Your air conditioner and heater don’t need to run as high as you think you need. I keep my heater at 65 in the winter, and the air conditioner at 85 in the summer. If you’re cold, exercise or clean the house to get your blood flowing. Sleep with a ton of blankets. Bake cookies. Buy a chimenea and have a fire in the backyard. Invite your friends over for hot cocoa and marshmallows. If you’re hot, go swimming or spend the afternoon in the library. Turn on the ceiling fans. Invite your friends over for grilling and cold beer. (Exciting evening: free heating source courtesy of wood scraps and brush clippings, priceless lifetime entertainment provided by $40 ukulele and $100 accordion.)

Borrow instead of buying when you can.

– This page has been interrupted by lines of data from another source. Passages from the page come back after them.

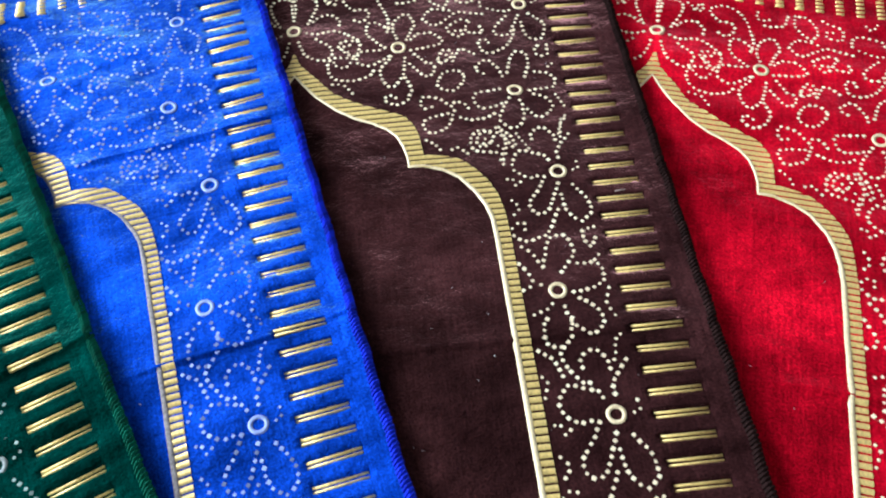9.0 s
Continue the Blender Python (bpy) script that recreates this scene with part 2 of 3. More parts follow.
def petals(n, r, depth):
    k = n * 8
    return [(r * (1 - depth + depth * abs(math.cos(n * i * math.pi / k))) * math.cos(2 * math.pi * i / k),
             r * (1 - depth + depth * abs(math.cos(n * i * math.pi / k))) * math.sin(2 * math.pi * i / k)) for i in range(k)]


def leaf(length, width, bend=0.0):
    up = [(length * (i / 10 - 0.5), width / 2 * math.sin(math.pi * i / 10) ** 0.8 + bend * math.sin(math.pi * i / 10)) for i in range(11)]
    return up[::-1] + [(u, -w + 2 * bend * math.sin(math.pi * (u / length + 0.5))) for u, w in up[1:-1]]


def strip(length, width, wobble=0.0):
    top = [(length * (i / 24 - 0.5), width / 2 + wobble * math.sin(i * 2.1)) for i in range(25)]
    return top[::-1] + [(u, -width / 2 + wobble * math.sin(i * 1.7)) for i, (u, _) in enumerate(top)]


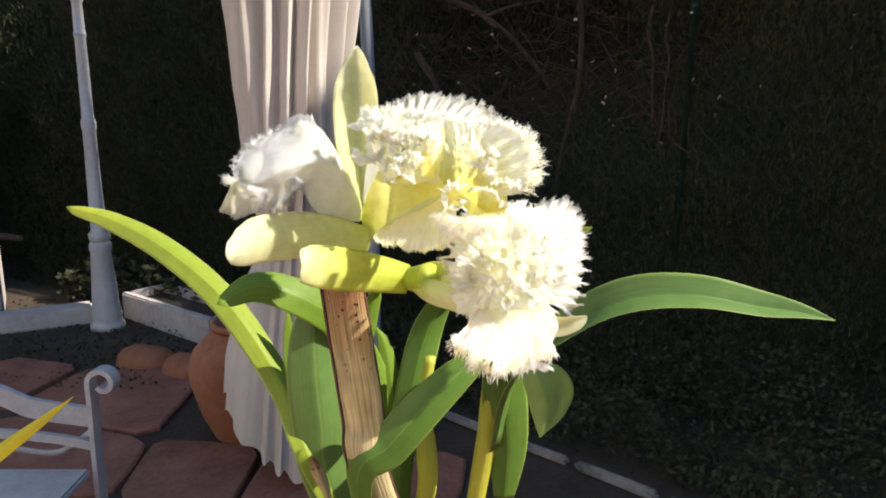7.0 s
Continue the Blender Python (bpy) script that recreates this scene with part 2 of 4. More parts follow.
M_SOIL = surface("soil", (0.02, 0.014, 0.009), (0.075, 0.048, 0.03), 4, 0.95, 1.0, 12)
M_RENDER = surface("white_masonry", (0.76, 0.71, 0.65), (0.84, 0.79, 0.73), 5, 0.9, 0.3, 14)
M_KERB = surface("stained_kerb_stone", (0.05, 0.045, 0.04), (0.34, 0.31, 0.28), 5, 0.9, 0.5, 9)
M_BBQ = surface("weathered_white_masonry", (0.44, 0.43, 0.42), (0.64, 0.63, 0.62), 4, 0.9, 0.4, 14)
M_PLANTER = surface("painted_concrete", (0.34, 0.29, 0.27), (0.58, 0.54, 0.51), 4, 0.9, 0.4, 10)
M_BRICK = surface("orange_brick", (0.34, 0.11, 0.04), (0.52, 0.22, 0.09), 18, 0.85, 0.4)
M_BAG = surface("pink_bag", (0.36, 0.24, 0.24), (0.55, 0.42, 0.42), 14, 0.5, 0.6)
M_SOOT = surface("sooty_firebrick", (0.012, 0.010, 0.009), (0.04, 0.035, 0.03), 8, 0.95, 0.4)
M_CHAIR = surface("white_iron_paint", (0.27, 0.27, 0.28), (0.40, 0.40, 0.41), 20, 0.45, 0.1)
M_FENCE = surface("green_fence_coat", (0.008, 0.026, 0.018), (0.014, 0.04, 0.028), 20, 0.5, 0.05)
M_PALM = surface("palm_frond", (0.07, 0.10, 0.03), (0.22, 0.25, 0.08), 3, 0.6, 0.0, 6, island=0.4)
M_ROOF = surface("roof_tile", (0.30, 0.13, 0.08), (0.45, 0.22, 0.14), 3, 0.9, 0.2)
M_HOUSE = surface("house_render", (0.52, 0.40, 0.30), (0.64, 0.52, 0.42), 1.5, 0.9, 0.2, 12)
M_WOOD = surface("weathered_wood", (0.16, 0.11, 0.08), (0.30, 0.22, 0.16), 14, 0.85, 0.5, stretch=(0.3, 1, 1))


# ---- building helpers ----
def mesh_of(name, verts, faces, mat, uvs=None, smooth=True):
    me = bpy.data.meshes.new(name)
    me.from_pydata([tuple(v) for v in verts], [], faces)
    me.materials.append(mat)
    if uvs is not None:
        layer = me.uv_layers.new(name="UVMap")
        idx = np.empty(len(me.loops), dtype=np.int32)
        me.loops.foreach_get("vertex_index", idx)
        layer.data.foreach_set("uv", np.asarray(uvs, dtype=np.float32)[idx].ravel())
    if smooth:
        me.polygons.foreach_set("use_smooth", [True] * len(me.polygons))
    return me


def part(name, me, parent, label=""):
    ob = new(name, me)
    if parent is not None:
        ob.parent = parent
        ob.matrix_parent_inverse = Matrix.Identity(4)
    return tagged(ob, label=label)


def thing(name, label, category, group="", kind=""):
    return tagged(new(name), label, category, group, kind)


def from_bm(bm, name, mat, smooth=False):
    me = bpy.data.meshes.new(name)
    bm.to_mesh(me)
    bm.free()
    me.materials.append(mat)
    if smooth:
        me.polygons.foreach_set("use_smooth", [True] * len(me.polygons))
    return me


def block(name, size, mat, at=(0, 0, 0), turn=0.0, bevel=0.006, taper=1.0):
    """A bevelled block whose base centre is at the given place."""
    bm = bmesh.new()
    bmesh.ops.create_cube(bm, size=1)
    for v in bm.verts:
        k = taper if v.co.z > 0 else 1.0
        v.co = Vector((v.co.x * size[0] * k, v.co.y * size[1] * k, (v.co.z + 0.5) * size[2]))
    bmesh.ops.bevel(bm, geom=list(bm.edges), offset=bevel, segments=2, affect="EDGES")
    bm.transform(Matrix.Translation(at) @ Matrix.Rotation(radians(turn), 4, "Z"))
    return from_bm(bm, name, mat)


def lathe(name, profile, mat, at=(0, 0, 0), steps=32, sides=None, spin=0.0):
    """A turned body: profile rows of (radius, height)."""
    n = sides or steps
    verts, faces = [], []
    for r, z in profile:
        for k in range(n):
            a = 2 * math.pi * (k + (0.5 if sides else 0)) / n + spin
            verts.append((at[0] + r * math.cos(a), at[1] + r * math.sin(a), at[2] + z))
    for i in range(len(profile) - 1):
        for k in range(n):
            faces.append((i * n + k, i * n + (k + 1) % n, (i + 1) * n + (k + 1) % n, (i + 1) * n + k))
    faces.append(tuple(range(n))[::-1])
    faces.append(tuple(range((len(profile) - 1) * n, len(profile) * n)))
    return mesh_of(name, verts, faces, mat, smooth=not sides)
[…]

I’m not saying you should ask your next door neighbor every other Saturday if you can use the lawnmower. But think about items you buy but only use once: books, DVDs, or a fondue pot for that one Valentine’s Day dinner party. You can borrow books and movies for free from the public library, and you save yourself from carrying heavy boxes every time you move. The library might not have that latest Hollywood, Oscar-winning hit, but you’d be surprised at what you’ll find. Besides, almost all the best films were made before 1975.

By the time you’ve finished considering all these ideas to help you become more frugal, about an hour and a half has gone by at that Irish pub, and because the kitchen is supposedly backed up, your fish and chips have not yet arrived. Even though the table next to you, who ordered after you, already has their food, and no one else in the pub seems to be eating. So you ask the waitress if you can just pay for your $6 Guinness and skip the food, and she feels bad for you, and lets you have the beer for free. Stomach growling and light-headed, you then go to a taquería, which would have been much cheaper in the first place. (Frugal cultural experience: innards of Cathedral of Junk in South Austin - admission is a suggested donation of whatever you can afford. Amazing art is built from free thing-a-ma-jigs, doo-dads, knick-knacks and garbage.)

Not that I have anything against the Irish. Even though not economical, I am still craving those fish and chips. And besides, the Irish and the Mexican formed an alliance during the Mexican-American war in the mid-1800s. But that history lesson is for another time. ¡Viva los San Patricios!